История войны и владычества русских на Кавказе. Народы, населяющие Кавказ. Том 1 — страница 104 из 146

Мужчины, делая вид, что не желают прощать виновных и уступают просьбам своих жен, скрывались из аула, но их преследовали одноаульцы, принимавшие на себя роль посредников и уговаривавшие помириться с кровниками. Уговорить на примирение было тем легче, что обычай клеймил позором тех, которые отказывались от примирения. Тогда родственники убитого собирались вместе, отправлялись на могилу, поднимали плачущих и прощали их, за чем следовал пир и попойка.

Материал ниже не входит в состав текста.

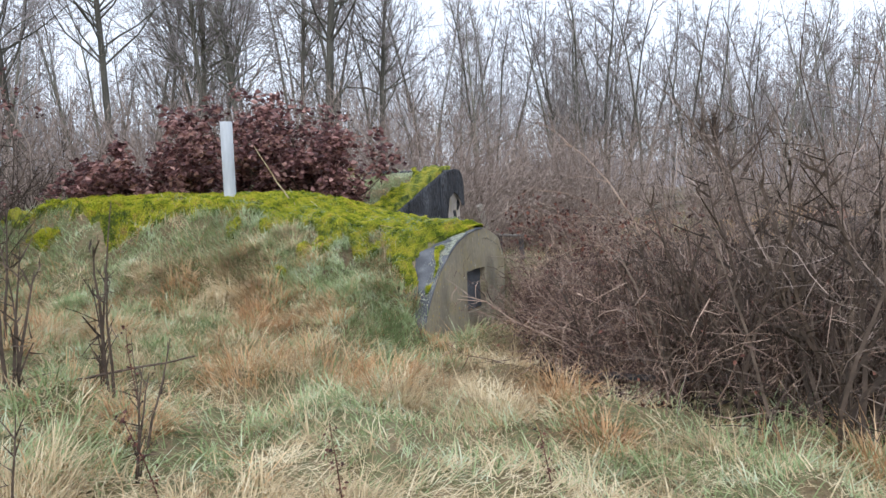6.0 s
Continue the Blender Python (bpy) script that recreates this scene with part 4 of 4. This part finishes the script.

Случалось, однако же, что люди, подлежавшие мести, проводили три-четыре дня на могиле, напрасно ожидая прихода мстителей, упорно отказывавшихся простить виновных, тогда подлежавшие мести оставляли могилу, и вражда закипала с еще большим ожесточением. По обычаю и понятиям горцев, чем дольше пришедшие на могилу оставались на ней, тем больше им чести, и наоборот: всеобщее презрение падало на тех, кто отказывался помириться.

Второй способ заключался в том, что убийца должен был пососать грудь у матери убитого. Обычно для этого выискивался удобный случай, и убийца, тайком подкравшись, бросался на мать убитого, и если она уклонялась от этого, то посторонние хватали ее и держали до тех пор, пока ему не удавалось пососать грудь, тогда он становился таким же ее сыном, как и убитый, и всякая ссора прекращалась.

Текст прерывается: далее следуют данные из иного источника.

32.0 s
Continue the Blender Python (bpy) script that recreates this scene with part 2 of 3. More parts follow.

Кровная месть бывала и среди женщин. Очевидец свидетельствует, что видел женщину, которую посадили в яму за то, что она убила из мести убийцу своего мужа. После трехмесячного заключения ее освободили и по закону должны были немедленно выдать замуж за первого, кто пожелает взять ее в жены[227].

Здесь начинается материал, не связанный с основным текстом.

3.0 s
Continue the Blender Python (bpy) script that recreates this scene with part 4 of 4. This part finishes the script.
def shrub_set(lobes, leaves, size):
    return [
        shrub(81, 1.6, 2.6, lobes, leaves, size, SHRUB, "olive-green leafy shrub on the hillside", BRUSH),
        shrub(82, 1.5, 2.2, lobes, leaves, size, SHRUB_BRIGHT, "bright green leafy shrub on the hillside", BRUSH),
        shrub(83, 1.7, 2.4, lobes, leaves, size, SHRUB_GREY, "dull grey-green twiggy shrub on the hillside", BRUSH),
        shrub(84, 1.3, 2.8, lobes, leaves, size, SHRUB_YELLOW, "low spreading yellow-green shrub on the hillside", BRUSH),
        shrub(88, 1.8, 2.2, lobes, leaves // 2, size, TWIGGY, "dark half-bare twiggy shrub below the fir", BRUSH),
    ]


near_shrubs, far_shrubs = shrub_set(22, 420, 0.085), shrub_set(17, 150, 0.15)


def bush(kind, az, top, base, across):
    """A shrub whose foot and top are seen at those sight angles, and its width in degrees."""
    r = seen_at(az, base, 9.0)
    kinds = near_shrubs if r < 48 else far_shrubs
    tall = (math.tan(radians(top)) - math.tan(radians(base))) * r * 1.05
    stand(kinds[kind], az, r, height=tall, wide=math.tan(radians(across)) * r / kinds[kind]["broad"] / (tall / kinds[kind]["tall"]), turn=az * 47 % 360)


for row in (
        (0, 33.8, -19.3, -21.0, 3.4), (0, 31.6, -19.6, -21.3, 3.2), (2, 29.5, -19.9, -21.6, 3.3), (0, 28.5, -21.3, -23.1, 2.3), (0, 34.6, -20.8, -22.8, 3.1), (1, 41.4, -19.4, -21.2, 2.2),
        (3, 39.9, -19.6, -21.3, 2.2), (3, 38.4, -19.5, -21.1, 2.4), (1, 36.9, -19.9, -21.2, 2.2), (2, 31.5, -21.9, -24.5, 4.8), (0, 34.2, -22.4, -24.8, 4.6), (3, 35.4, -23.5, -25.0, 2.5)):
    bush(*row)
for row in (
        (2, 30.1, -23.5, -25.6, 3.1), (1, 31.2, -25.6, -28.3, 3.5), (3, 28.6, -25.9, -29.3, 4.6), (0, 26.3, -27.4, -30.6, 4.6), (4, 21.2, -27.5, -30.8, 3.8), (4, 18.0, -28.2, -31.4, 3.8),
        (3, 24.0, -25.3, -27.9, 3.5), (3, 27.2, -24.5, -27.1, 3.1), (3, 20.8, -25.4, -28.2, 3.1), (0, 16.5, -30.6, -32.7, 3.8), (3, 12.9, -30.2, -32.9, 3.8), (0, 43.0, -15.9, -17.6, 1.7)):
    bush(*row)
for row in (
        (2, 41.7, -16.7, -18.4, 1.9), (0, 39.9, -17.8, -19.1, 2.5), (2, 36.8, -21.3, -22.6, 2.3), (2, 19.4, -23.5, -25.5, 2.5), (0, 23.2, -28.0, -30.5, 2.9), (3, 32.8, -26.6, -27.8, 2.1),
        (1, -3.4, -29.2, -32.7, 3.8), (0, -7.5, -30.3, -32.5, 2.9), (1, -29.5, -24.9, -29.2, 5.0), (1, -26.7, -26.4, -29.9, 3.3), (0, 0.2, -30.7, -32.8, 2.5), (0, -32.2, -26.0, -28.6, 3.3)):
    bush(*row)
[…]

Воровство у чеченцев разбиралось по адату, и причина тому ясна: ответчик, не опасаясь строгости закона, шел на суд без сопротивления, надеясь оправдаться. Но даже в случае обвинения наказание заключалось лишь в возвращении истцу украденной вещи и небольшого штрафа – за украденную лошадь шесть, а за корову три рубля. За кражу, совершенную в доме, вор обязан был заплатить истцу двойную цену похищенного. У чеченцев вообще, а у ичкерийцев в особенности было два рода воровства: колу и курхул. Первое означало военную добычу, а второе – воровство-мошенничество – всегда презиралось и преследовалось, как посягательство на собственность единоплеменника.

Права собственности вообще и законы о наследстве имели свою характерную особенность, которую в настоящем очерке нельзя обойти молчанием.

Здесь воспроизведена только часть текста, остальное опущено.